= MIDAC =

Pioneering digital computer completed in 1953

MIDAC was the acronym for the Michigan Digital Automatic Computer, a pioneering digital computer at the University of Michigan, the university's first. Work commenced on it in 1951, under collaborative sponsorship of the Wright Air Development Center and the United States Air Force, and the Willow Run Research Center of the Engineering Research Institute at the University of Michigan. The intention was to produce a machine to assist with "the solution of certain complex military problems."

==History==
MIDAC was patterned after SEAC (Standards Electronic Automatic Computer), built in 1950 for the U.S. National Bureau of Standards.

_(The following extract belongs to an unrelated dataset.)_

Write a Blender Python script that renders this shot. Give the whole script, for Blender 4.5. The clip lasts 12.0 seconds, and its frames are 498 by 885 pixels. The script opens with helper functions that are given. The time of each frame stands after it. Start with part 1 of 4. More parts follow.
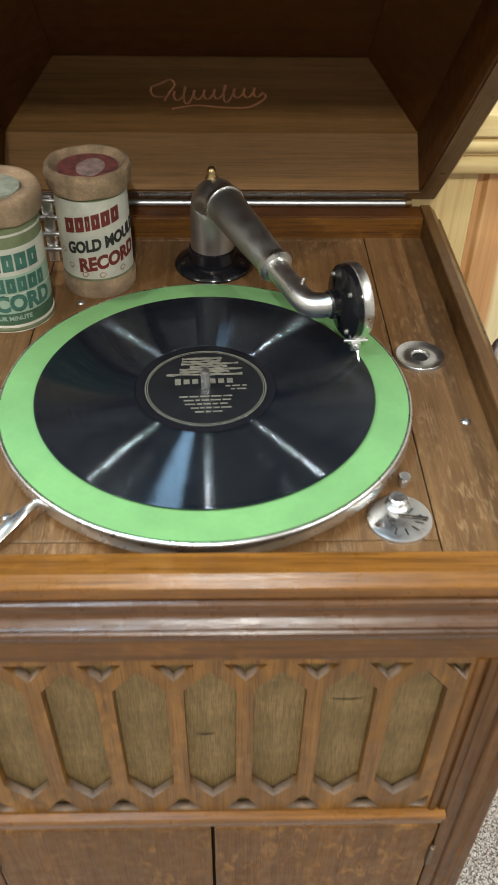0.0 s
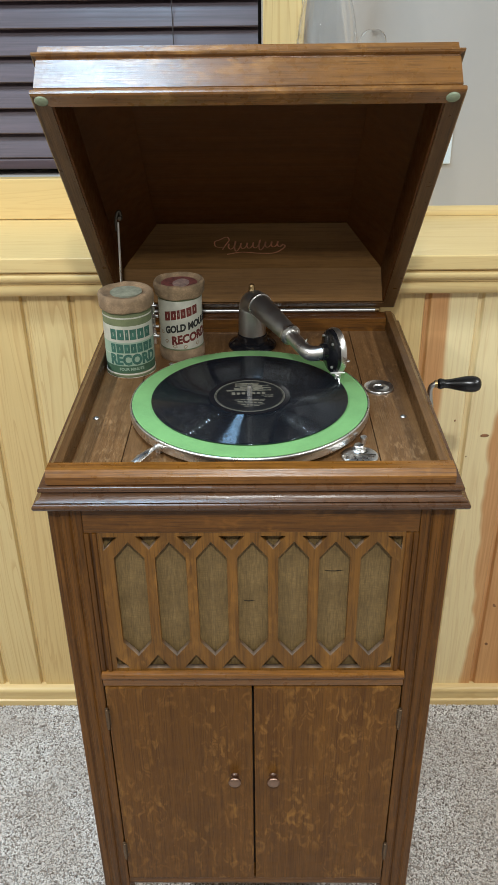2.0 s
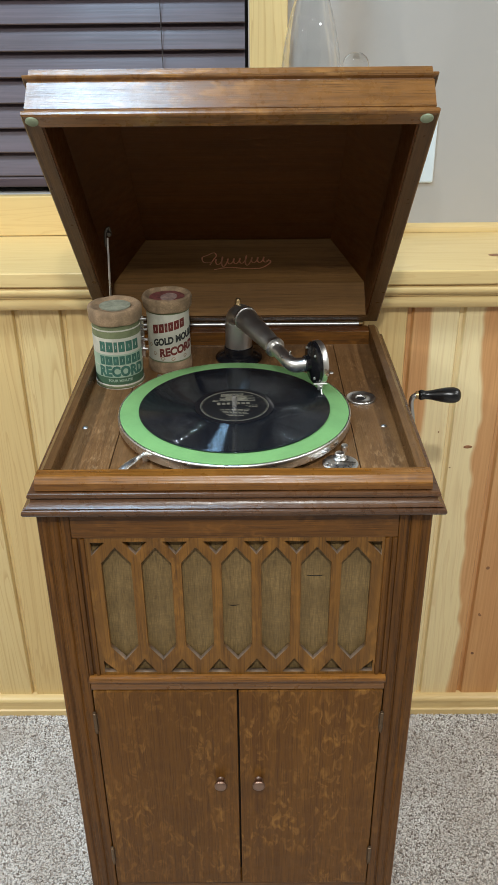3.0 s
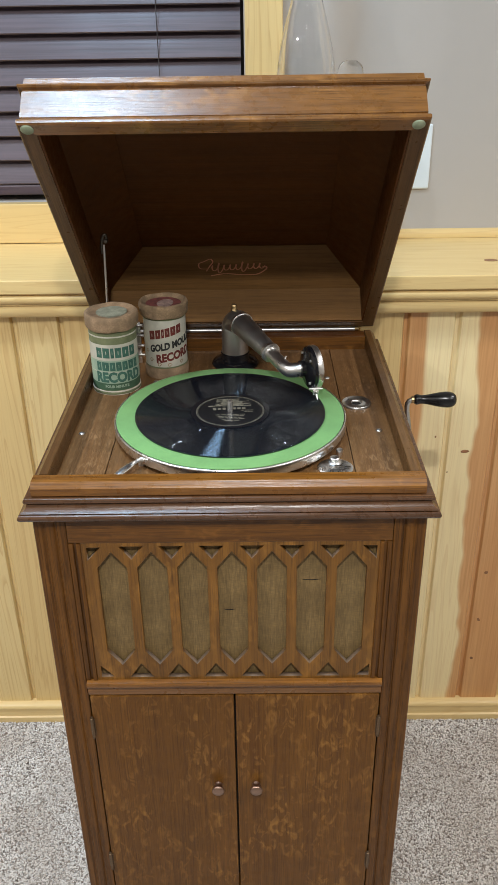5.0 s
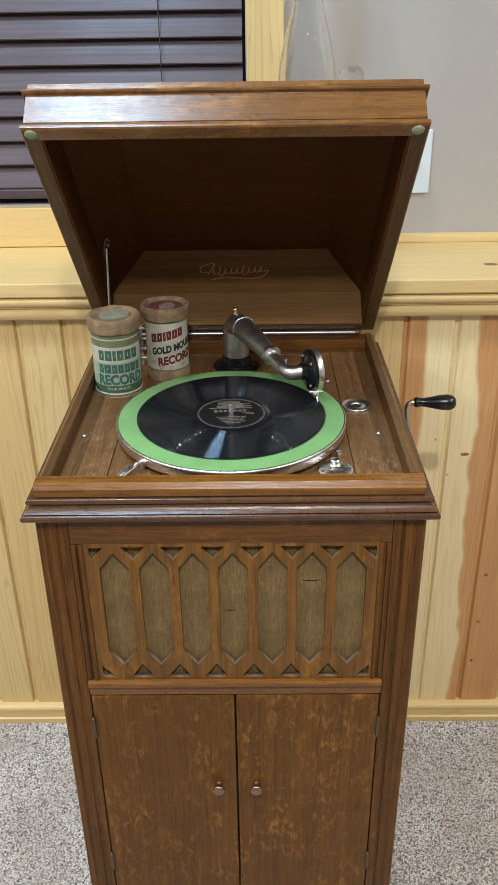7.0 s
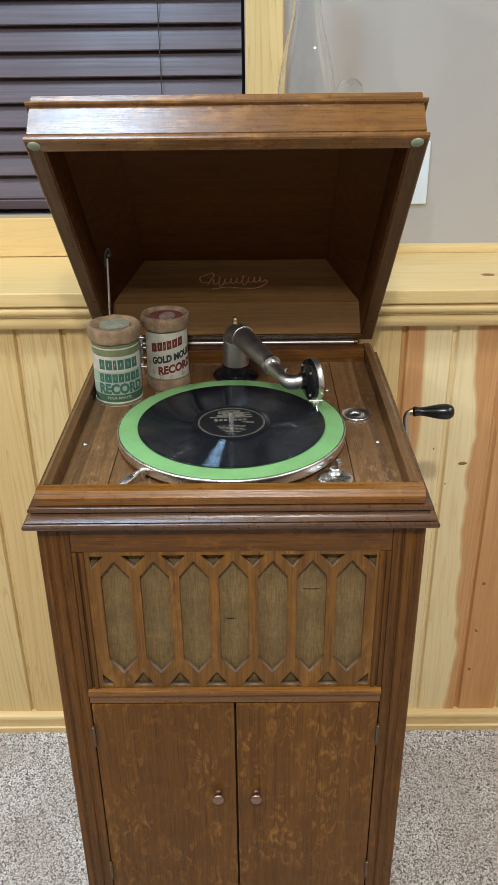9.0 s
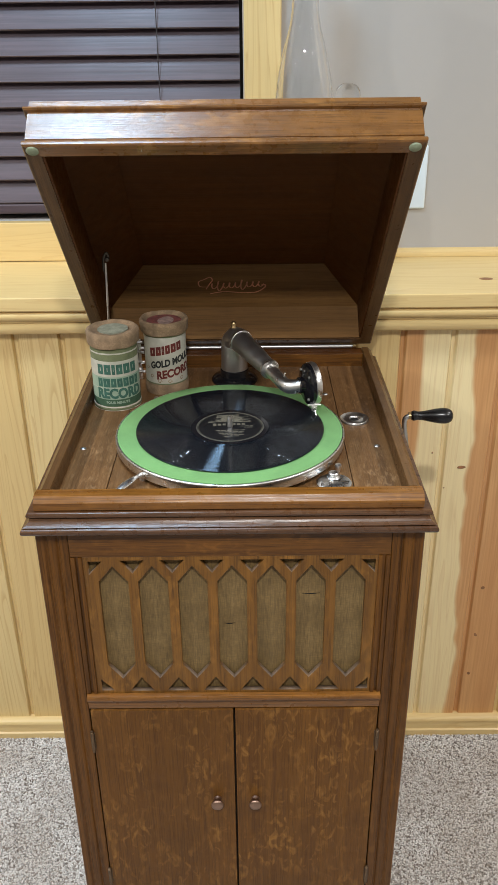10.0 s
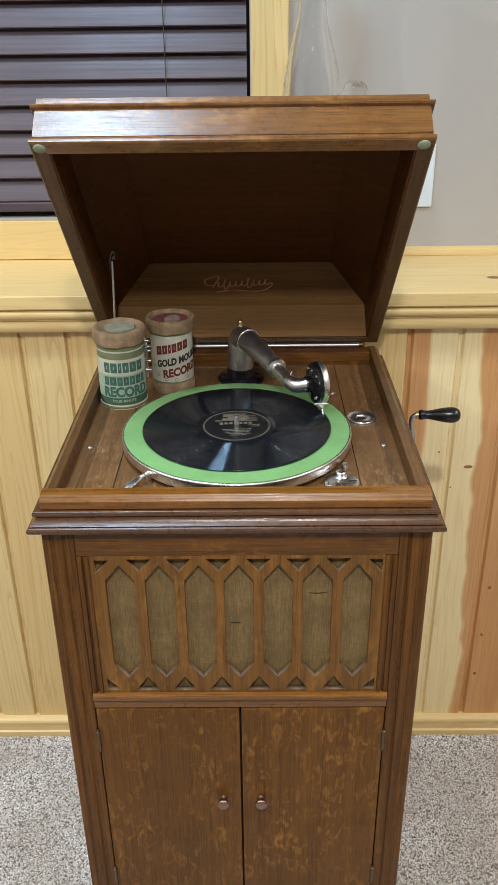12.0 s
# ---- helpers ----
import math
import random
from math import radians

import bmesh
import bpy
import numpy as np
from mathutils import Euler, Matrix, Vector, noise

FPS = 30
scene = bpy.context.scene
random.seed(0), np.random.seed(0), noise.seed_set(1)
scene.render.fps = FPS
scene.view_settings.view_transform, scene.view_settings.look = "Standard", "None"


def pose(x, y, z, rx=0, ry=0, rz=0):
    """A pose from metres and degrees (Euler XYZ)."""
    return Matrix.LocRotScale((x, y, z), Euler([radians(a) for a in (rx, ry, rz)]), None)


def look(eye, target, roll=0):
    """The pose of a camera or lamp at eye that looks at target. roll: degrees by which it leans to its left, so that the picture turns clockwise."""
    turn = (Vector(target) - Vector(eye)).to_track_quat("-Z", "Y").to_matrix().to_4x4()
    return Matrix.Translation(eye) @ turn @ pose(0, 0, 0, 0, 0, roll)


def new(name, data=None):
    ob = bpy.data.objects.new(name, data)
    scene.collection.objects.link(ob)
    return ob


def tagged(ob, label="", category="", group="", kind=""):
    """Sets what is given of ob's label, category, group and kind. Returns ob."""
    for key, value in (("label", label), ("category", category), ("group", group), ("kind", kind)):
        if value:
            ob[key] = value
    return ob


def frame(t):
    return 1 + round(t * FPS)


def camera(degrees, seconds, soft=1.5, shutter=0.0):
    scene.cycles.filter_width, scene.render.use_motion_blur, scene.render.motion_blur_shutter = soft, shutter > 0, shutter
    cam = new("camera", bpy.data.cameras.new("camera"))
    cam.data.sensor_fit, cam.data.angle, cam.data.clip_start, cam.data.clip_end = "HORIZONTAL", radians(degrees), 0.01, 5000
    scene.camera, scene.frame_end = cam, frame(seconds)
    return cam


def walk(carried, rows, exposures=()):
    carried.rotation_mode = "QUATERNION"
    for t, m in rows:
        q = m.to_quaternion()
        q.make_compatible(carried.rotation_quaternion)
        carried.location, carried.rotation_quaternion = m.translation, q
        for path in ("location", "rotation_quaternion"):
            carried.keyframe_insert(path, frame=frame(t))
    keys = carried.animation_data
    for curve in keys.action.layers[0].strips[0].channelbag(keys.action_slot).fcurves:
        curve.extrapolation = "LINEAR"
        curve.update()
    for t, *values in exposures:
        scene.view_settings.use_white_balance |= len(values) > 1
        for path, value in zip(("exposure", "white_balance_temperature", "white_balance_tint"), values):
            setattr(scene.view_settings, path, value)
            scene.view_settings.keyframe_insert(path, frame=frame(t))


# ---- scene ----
cam = camera(32.94, 12.0, shutter=0.3)
PATH = [
    (0, (0.0156, -0.3209, 1.3560), (0.0626, 1.1741, 0.0283), 0.96),
    (0.5, (0.0405, -0.5162, 1.4009), (0.0101, 1.1016, 0.2255), -0.88),
    (1, (0.0390, -0.6441, 1.4330), (-0.0208, 1.0415, 0.3583), -1.45),
    (1.5, (0.0194, -0.7414, 1.4469), (-0.0242, 0.9805, 0.4304), -1.08),
    (2, (0.0102, -0.8026, 1.4557), (-0.0141, 0.9349, 0.4655), -0.71),
    (2.5, (0.0165, -0.8261, 1.4591), (0.0084, 0.9227, 0.4887), -0.48),
    (3, (0.0251, -0.8345, 1.4611), (0.0113, 0.9226, 0.5061), -0.57),
    (5, (0.0334, -0.8400, 1.4609), (0.0151, 0.9249, 0.5203), -0.87),
    (5.5, (0.0341, -0.8405, 1.4616), (0.0181, 0.9239, 0.5199), -0.80),
    (6, (0.0401, -0.8425, 1.4622), (0.0210, 0.9215, 0.5200), -0.84),
    (6.5, (0.0418, -0.8498, 1.4636), (0.0185, 0.9172, 0.5270), -0.86),
    (7, (0.0342, -0.8493, 1.4632), (0.0126, 0.9198, 0.5305), -0.83),
    (9, (0.0285, -0.8550, 1.4657), (0.0169, 0.9242, 0.5523), -0.63),
    (9.5, (0.0286, -0.8537, 1.4637), (0.0175, 0.9276, 0.5544), -0.64),
    (10, (0.0285, -0.8538, 1.4660), (0.0202, 0.9296, 0.5607), -0.67),
    (10.5, (0.0258, -0.8536, 1.4661), (0.0147, 0.9310, 0.5632), -0.72),
    (11, (0.0264, -0.8536, 1.4651), (0.0105, 0.9317, 0.5637), -0.78),
    (11.5, (0.0240, -0.8514, 1.4648), (0.0089, 0.9325, 0.5606), -0.70),
    (12, (0.0255, -0.8503, 1.4642), (0.0064, 0.9319, 0.5568), -0.71),
]
walk(cam, [(t, look(eye, target, roll)) for t, eye, target, roll in PATH],
     exposures=[(0.0, 0.20, 6300, 6), (0.5, 0.28, 6000, 4), (1.0, 0.08, 6000, 4), (1.5, -0.06, 6050, 5), (2.0, -0.12, 6100, 6), (2.5, -0.14, 6150, 6), (5.0, -0.14, 6300, 10), (12.0, -0.13, 6300, 10)])

# ---- light ----
world = bpy.data.worlds.new("world")
scene.world = world
world.use_nodes = True
world.node_tree.nodes["Background"].inputs[0].default_value = (0.02, 0.022, 0.03, 1)
world.node_tree.nodes["Background"].inputs[1].default_value = 0.1


def lamp(name, m, watts, colour, size, size_y=None):
    data = bpy.data.lights.new(name, "AREA")
    data.energy, data.color = watts, colour
    data.shape = "RECTANGLE" if size_y else "DISK"
    data.size = size
    if size_y:
        data.size_y = size_y
    ob = new(name, data)
    ob.matrix_world = m
    return ob


WARM = (1.0, 0.98, 0.945)
COOL = (0.55, 0.78, 1.0)
lamp("ceiling_panel_light", look((-0.35, -0.02, 2.40), (-0.35, -0.02, 0.0)), 16, COOL, 0.24, 0.40)
for x, y, watts in ((-1.55, 0.05, 20), (1.55, 0.05, 16), (1.60, -0.95, 16), (-1.60, -0.95, 25), (0.05, -1.25, 33), (-1.9, -2.6, 2)):
    lamp("recessed_light", look((x, y, 2.40), (x, y, 0.0)), watts, WARM, 0.09)

# ---- materials ----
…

The sixth such digital automatic computer at a research university, and the first computer of its kind in the Midwest, MIDAC was a massive installation. It featured 500,000 connections and vacuum tubes, which required 12 tons of refrigeration to cool. Its main memory was a rotating magnetic drum, capable of storing 6,000 "words" of encoded data.

The MIDAC went online on June 1, 1953, and was operated by Willow Run's Digital Computation Department under the leadership of John Carr III until 1958, when it was supplanted by the faster Michigan Digital Special Automatic Computer (MDSAC) – an IBM 650 – and the Air Force removed the equipment.

===ENIAC===
Although it was not created there, a piece of the ENIAC (Electronic Numerical Integrator And Computer) exists at the University of Michigan. It was developed at the Moore School of Engineering at the University of Pennsylvania, and was brought to Michigan in the mid-1960s by professor Arthur Burks, who had served as a principal designer of ENIAC. Burks came to the University of Michigan in 1946 as a professor of philosophy, but went on to study at the Moore School before being drawn into the ENIAC project.